== Written exercise ==
Write out the material exactly, leaving every picture behind.

== Information supplied ==
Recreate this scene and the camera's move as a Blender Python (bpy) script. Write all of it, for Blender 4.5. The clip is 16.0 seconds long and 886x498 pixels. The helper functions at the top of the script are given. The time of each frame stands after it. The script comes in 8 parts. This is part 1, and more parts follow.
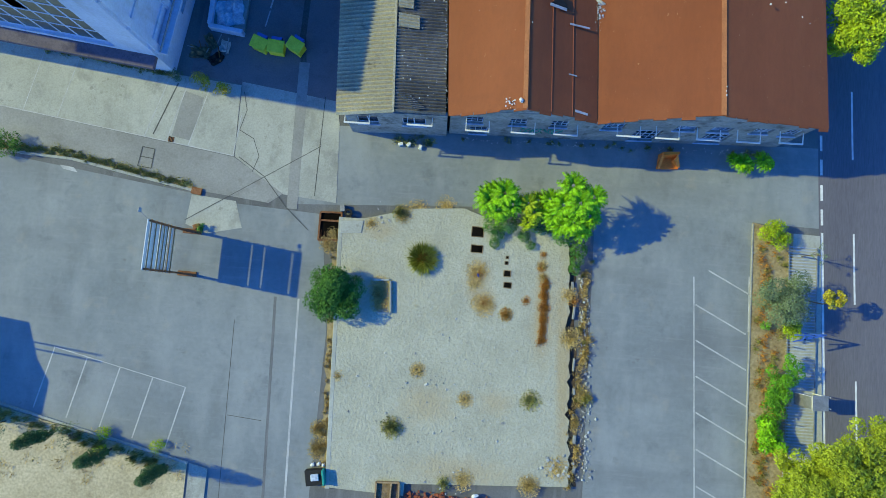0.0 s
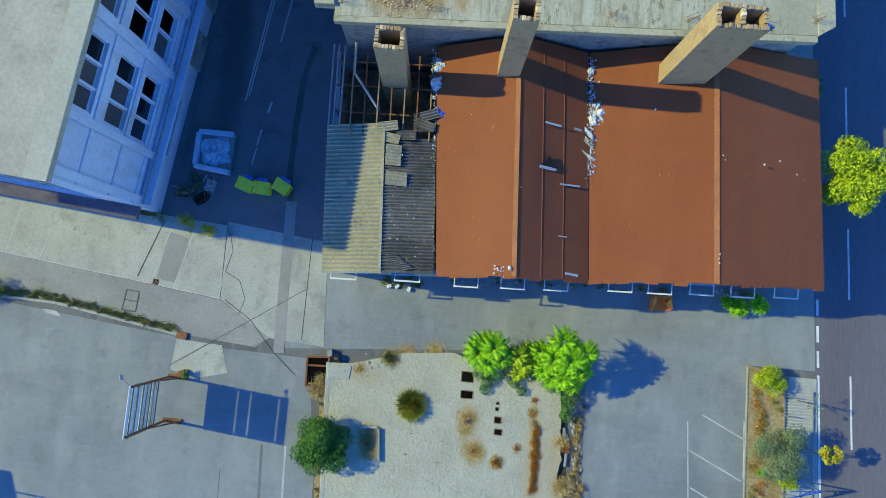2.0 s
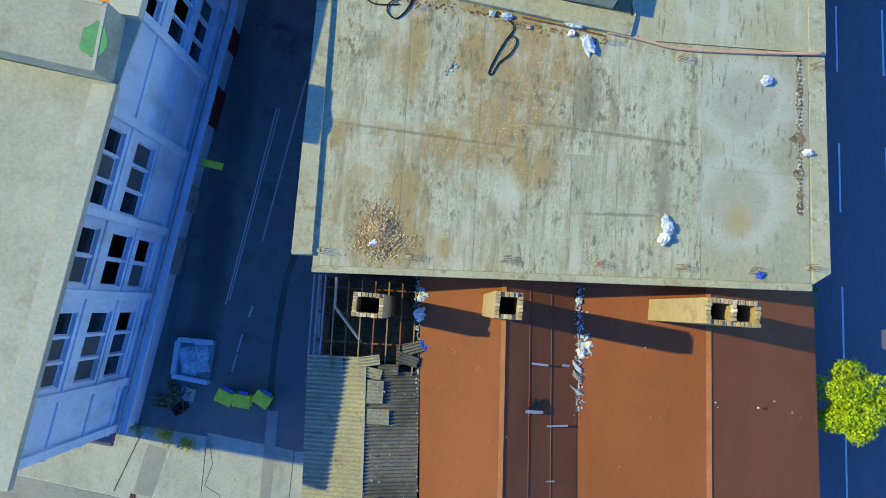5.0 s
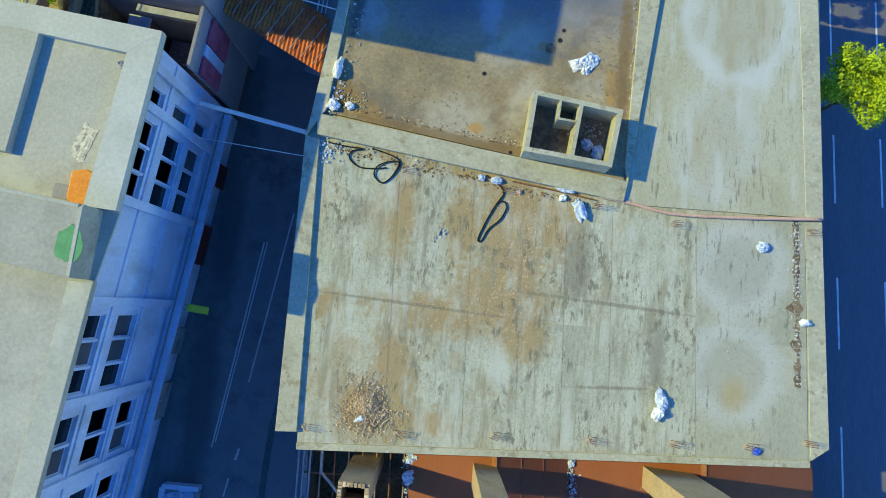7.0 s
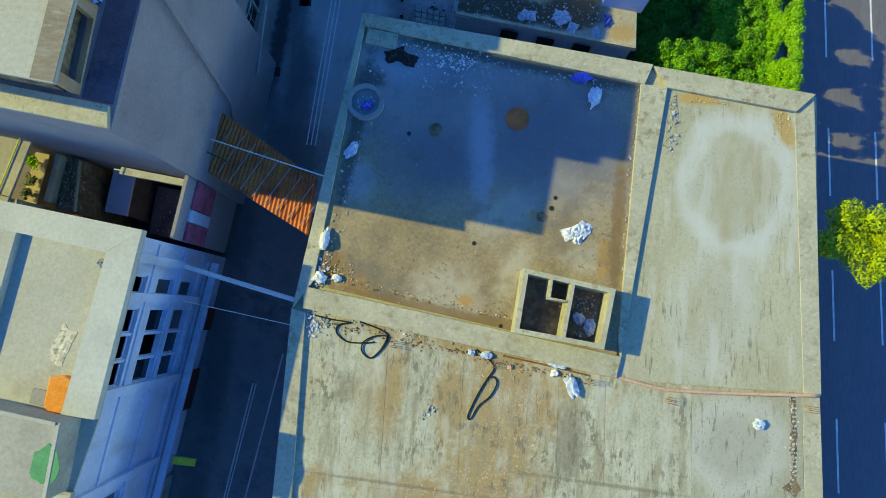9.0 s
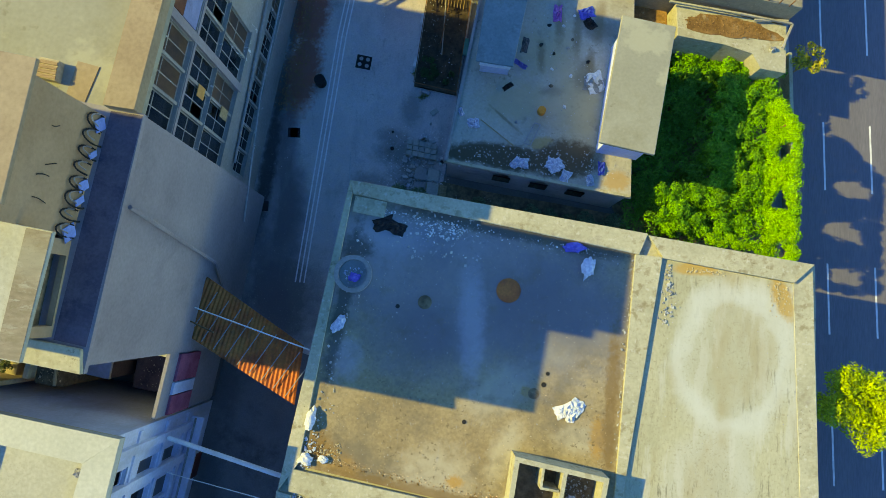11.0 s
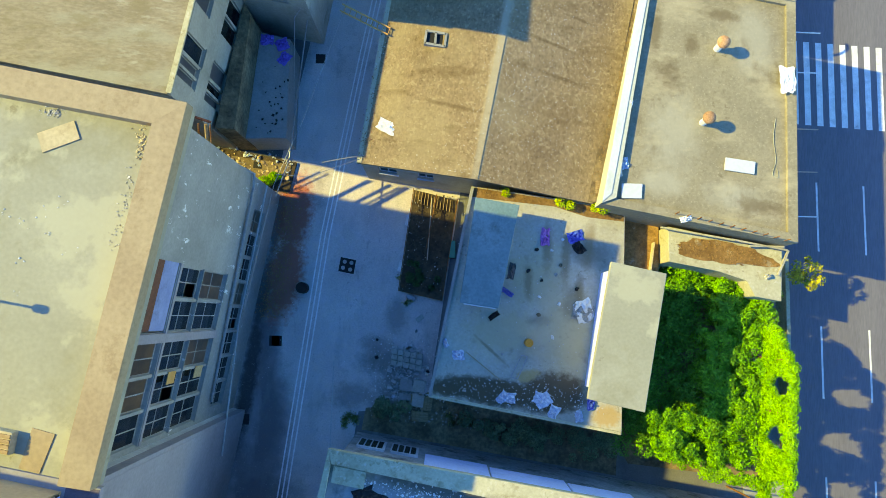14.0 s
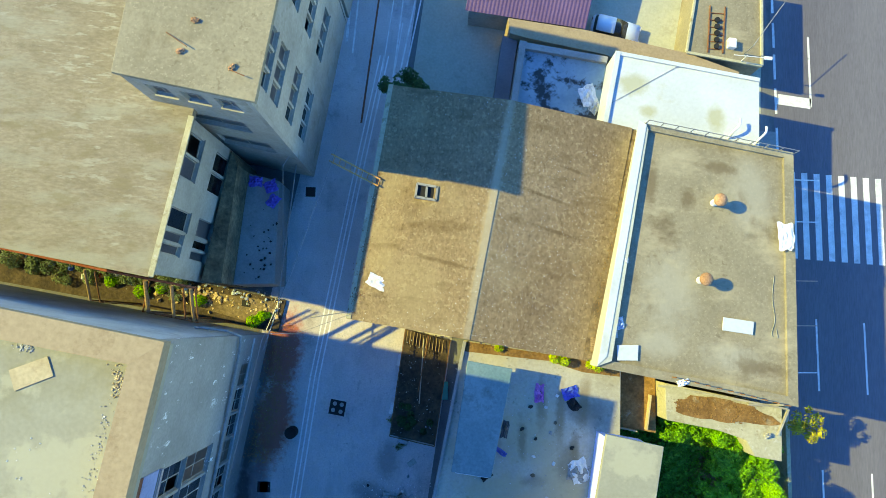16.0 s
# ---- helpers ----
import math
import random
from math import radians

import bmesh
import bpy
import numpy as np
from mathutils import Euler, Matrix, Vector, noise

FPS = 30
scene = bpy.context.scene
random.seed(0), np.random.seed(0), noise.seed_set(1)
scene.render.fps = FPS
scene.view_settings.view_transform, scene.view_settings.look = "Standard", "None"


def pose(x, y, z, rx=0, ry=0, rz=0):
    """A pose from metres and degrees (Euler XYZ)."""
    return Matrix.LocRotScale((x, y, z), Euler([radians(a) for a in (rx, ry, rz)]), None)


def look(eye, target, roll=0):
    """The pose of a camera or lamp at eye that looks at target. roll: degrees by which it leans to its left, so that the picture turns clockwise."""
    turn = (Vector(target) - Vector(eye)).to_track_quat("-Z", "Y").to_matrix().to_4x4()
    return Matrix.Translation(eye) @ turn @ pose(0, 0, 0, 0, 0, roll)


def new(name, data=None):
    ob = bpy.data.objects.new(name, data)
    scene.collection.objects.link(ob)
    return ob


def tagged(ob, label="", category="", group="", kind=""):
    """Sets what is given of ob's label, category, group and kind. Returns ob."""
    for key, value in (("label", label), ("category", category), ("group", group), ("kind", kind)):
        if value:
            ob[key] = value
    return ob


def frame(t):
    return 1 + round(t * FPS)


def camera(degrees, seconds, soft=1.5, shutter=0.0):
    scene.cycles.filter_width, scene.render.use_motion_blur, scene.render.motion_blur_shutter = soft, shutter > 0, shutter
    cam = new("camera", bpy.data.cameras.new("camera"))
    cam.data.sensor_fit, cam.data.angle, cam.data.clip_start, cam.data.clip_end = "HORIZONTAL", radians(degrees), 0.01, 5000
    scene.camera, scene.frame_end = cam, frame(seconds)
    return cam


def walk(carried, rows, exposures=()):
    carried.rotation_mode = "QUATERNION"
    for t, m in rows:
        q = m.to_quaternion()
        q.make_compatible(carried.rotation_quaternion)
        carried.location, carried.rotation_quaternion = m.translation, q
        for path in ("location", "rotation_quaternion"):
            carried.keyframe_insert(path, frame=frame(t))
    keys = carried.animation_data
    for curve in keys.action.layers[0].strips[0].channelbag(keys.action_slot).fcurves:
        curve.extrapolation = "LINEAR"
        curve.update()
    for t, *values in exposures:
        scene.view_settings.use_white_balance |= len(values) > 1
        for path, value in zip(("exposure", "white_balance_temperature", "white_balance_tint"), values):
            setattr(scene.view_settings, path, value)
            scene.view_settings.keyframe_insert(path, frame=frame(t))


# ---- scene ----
cam = camera(69.8, 16.0, soft=0.8)
PATH = [
    (0, (0.091, -0.138, 50.668), (0.0987, 0.0294, 48.675), 8.0),
    (0.5, (0.015, 2.839, 50.691), (0.0230, 3.0025, 48.698), 8.4),
    (1, (-0.060, 5.668, 50.688), (-0.0513, 5.8342, 48.695), 8.4),
    (1.5, (-0.007, 8.489, 50.723), (-0.0023, 8.6583, 48.730), 7.1),
    (2, (-0.047, 11.292, 50.766), (-0.0418, 11.4611, 48.773), 7.0),
    (2.5, (-0.072, 14.039, 50.771), (-0.0670, 14.2090, 48.778), 7.0),
    (3, (-0.077, 16.648, 50.770), (-0.0734, 16.8230, 48.778), 6.6),
    (3.5, (-0.134, 19.371, 50.793), (-0.1307, 19.5488, 48.801), 6.2),
    (4, (-0.244, 22.143, 50.803), (-0.2395, 22.3208, 48.811), 6.4),
    (6.5, (-0.430, 35.377, 50.769), (-0.4300, 35.5749, 48.779), 5.3),
    (7, (-0.515, 38.178, 50.811), (-0.5134, 38.3755, 48.821), 5.5),
    (7.5, (-0.493, 40.894, 50.875), (-0.4947, 41.0944, 48.885), 4.4),
    (8, (-0.588, 43.775, 50.927), (-0.5894, 43.9723, 48.937), 4.6),
    (8.5, (-0.600, 46.546, 50.994), (-0.6037, 46.7433, 49.004), 3.9),
    (9, (-0.654, 49.331, 51.046), (-0.6587, 49.5295, 49.056), 3.6),
    (9.5, (-0.767, 52.063, 51.070), (-0.7710, 52.2641, 49.081), 3.8),
    (10, (-0.887, 54.786, 51.064), (-0.8896, 54.9911, 49.074), 4.3),
    (12.5, (-1.005, 68.854, 51.236), (-1.0107, 69.0603, 49.247), 3.1),
    (13, (-1.035, 71.603, 51.249), (-1.0414, 71.8137, 49.260), 2.9),
    (13.5, (-1.077, 74.480, 51.294), (-1.0847, 74.6894, 49.305), 2.6),
    (14, (-1.100, 77.281, 51.341), (-1.1099, 77.4905, 49.352), 2.0),
    (14.5, (-1.298, 79.857, 51.348), (-1.3029, 80.0799, 49.361), 3.1),
    (15, (-1.387, 82.561, 51.396), (-1.3927, 82.7885, 49.409), 3.1),
    (15.5, (-1.388, 85.230, 51.425), (-1.3958, 85.4621, 49.438), 2.5),
    (16, (-1.397, 87.867, 51.465), (-1.4068, 88.1028, 49.479), 2.2),
]
walk(cam, [(t, look(eye, target, roll)) for t, eye, target, roll in PATH], exposures=[(0.0, 1.03, 7000, -7), (3.5, 1.13, 7400, -3), (6.5, 1.18, 7700, -5), (7.1, 1.17, 7500, -5), (8.5, 1.16, 8100, -7), (10.0, 1.32, 11000, -8), (12.5, 1.76, 15500, -6), (14.0, 1.93, 12600, -8), (16.0, 1.88, 10600, -10)])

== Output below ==
Recreate this scene and the camera's move as a Blender Python (bpy) script. Write all of it, for Blender 4.5. The clip is 16.0 seconds long and 886x498 pixels. The helper functions at the top of the script are given. The time of each frame stands after it. The script comes in 8 parts. This is part 1, and more parts follow.
0.0 s
2.0 s
5.0 s
7.0 s
9.0 s
11.0 s
14.0 s
16.0 s
# ---- helpers ----
import math
import random
from math import radians

import bmesh
import bpy
import numpy as np
from mathutils import Euler, Matrix, Vector, noise

FPS = 30
scene = bpy.context.scene
random.seed(0), np.random.seed(0), noise.seed_set(1)
scene.render.fps = FPS
scene.view_settings.view_transform, scene.view_settings.look = "Standard", "None"


def pose(x, y, z, rx=0, ry=0, rz=0):
    """A pose from metres and degrees (Euler XYZ)."""
    return Matrix.LocRotScale((x, y, z), Euler([radians(a) for a in (rx, ry, rz)]), None)


def look(eye, target, roll=0):
    """The pose of a camera or lamp at eye that looks at target. roll: degrees by which it leans to its left, so that the picture turns clockwise."""
    turn = (Vector(target) - Vector(eye)).to_track_quat("-Z", "Y").to_matrix().to_4x4()
    return Matrix.Translation(eye) @ turn @ pose(0, 0, 0, 0, 0, roll)


def new(name, data=None):
    ob = bpy.data.objects.new(name, data)
    scene.collection.objects.link(ob)
    return ob


def tagged(ob, label="", category="", group="", kind=""):
    """Sets what is given of ob's label, category, group and kind. Returns ob."""
    for key, value in (("label", label), ("category", category), ("group", group), ("kind", kind)):
        if value:
            ob[key] = value
    return ob


def frame(t):
    return 1 + round(t * FPS)


def camera(degrees, seconds, soft=1.5, shutter=0.0):
    scene.cycles.filter_width, scene.render.use_motion_blur, scene.render.motion_blur_shutter = soft, shutter > 0, shutter
    cam = new("camera", bpy.data.cameras.new("camera"))
    cam.data.sensor_fit, cam.data.angle, cam.data.clip_start, cam.data.clip_end = "HORIZONTAL", radians(degrees), 0.01, 5000
    scene.camera, scene.frame_end = cam, frame(seconds)
    return cam


def walk(carried, rows, exposures=()):
    carried.rotation_mode = "QUATERNION"
    for t, m in rows:
        q = m.to_quaternion()
        q.make_compatible(carried.rotation_quaternion)
        carried.location, carried.rotation_quaternion = m.translation, q
        for path in ("location", "rotation_quaternion"):
            carried.keyframe_insert(path, frame=frame(t))
    keys = carried.animation_data
    for curve in keys.action.layers[0].strips[0].channelbag(keys.action_slot).fcurves:
        curve.extrapolation = "LINEAR"
        curve.update()
    for t, *values in exposures:
        scene.view_settings.use_white_balance |= len(values) > 1
        for path, value in zip(("exposure", "white_balance_temperature", "white_balance_tint"), values):
            setattr(scene.view_settings, path, value)
            scene.view_settings.keyframe_insert(path, frame=frame(t))


# ---- scene ----
cam = camera(69.8, 16.0, soft=0.8)
PATH = [
    (0, (0.091, -0.138, 50.668), (0.0987, 0.0294, 48.675), 8.0),
    (0.5, (0.015, 2.839, 50.691), (0.0230, 3.0025, 48.698), 8.4),
    (1, (-0.060, 5.668, 50.688), (-0.0513, 5.8342, 48.695), 8.4),
    (1.5, (-0.007, 8.489, 50.723), (-0.0023, 8.6583, 48.730), 7.1),
    (2, (-0.047, 11.292, 50.766), (-0.0418, 11.4611, 48.773), 7.0),
    (2.5, (-0.072, 14.039, 50.771), (-0.0670, 14.2090, 48.778), 7.0),
    (3, (-0.077, 16.648, 50.770), (-0.0734, 16.8230, 48.778), 6.6),
    (3.5, (-0.134, 19.371, 50.793), (-0.1307, 19.5488, 48.801), 6.2),
    (4, (-0.244, 22.143, 50.803), (-0.2395, 22.3208, 48.811), 6.4),
    (6.5, (-0.430, 35.377, 50.769), (-0.4300, 35.5749, 48.779), 5.3),
    (7, (-0.515, 38.178, 50.811), (-0.5134, 38.3755, 48.821), 5.5),
    (7.5, (-0.493, 40.894, 50.875), (-0.4947, 41.0944, 48.885), 4.4),
    (8, (-0.588, 43.775, 50.927), (-0.5894, 43.9723, 48.937), 4.6),
    (8.5, (-0.600, 46.546, 50.994), (-0.6037, 46.7433, 49.004), 3.9),
    (9, (-0.654, 49.331, 51.046), (-0.6587, 49.5295, 49.056), 3.6),
    (9.5, (-0.767, 52.063, 51.070), (-0.7710, 52.2641, 49.081), 3.8),
    (10, (-0.887, 54.786, 51.064), (-0.8896, 54.9911, 49.074), 4.3),
    (12.5, (-1.005, 68.854, 51.236), (-1.0107, 69.0603, 49.247), 3.1),
    (13, (-1.035, 71.603, 51.249), (-1.0414, 71.8137, 49.260), 2.9),
    (13.5, (-1.077, 74.480, 51.294), (-1.0847, 74.6894, 49.305), 2.6),
    (14, (-1.100, 77.281, 51.341), (-1.1099, 77.4905, 49.352), 2.0),
    (14.5, (-1.298, 79.857, 51.348), (-1.3029, 80.0799, 49.361), 3.1),
    (15, (-1.387, 82.561, 51.396), (-1.3927, 82.7885, 49.409), 3.1),
    (15.5, (-1.388, 85.230, 51.425), (-1.3958, 85.4621, 49.438), 2.5),
    (16, (-1.397, 87.867, 51.465), (-1.4068, 88.1028, 49.479), 2.2),
]
walk(cam, [(t, look(eye, target, roll)) for t, eye, target, roll in PATH], exposures=[(0.0, 1.03, 7000, -7), (3.5, 1.13, 7400, -3), (6.5, 1.18, 7700, -5), (7.1, 1.17, 7500, -5), (8.5, 1.16, 8100, -7), (10.0, 1.32, 11000, -8), (12.5, 1.76, 15500, -6), (14.0, 1.93, 12600, -8), (16.0, 1.88, 10600, -10)])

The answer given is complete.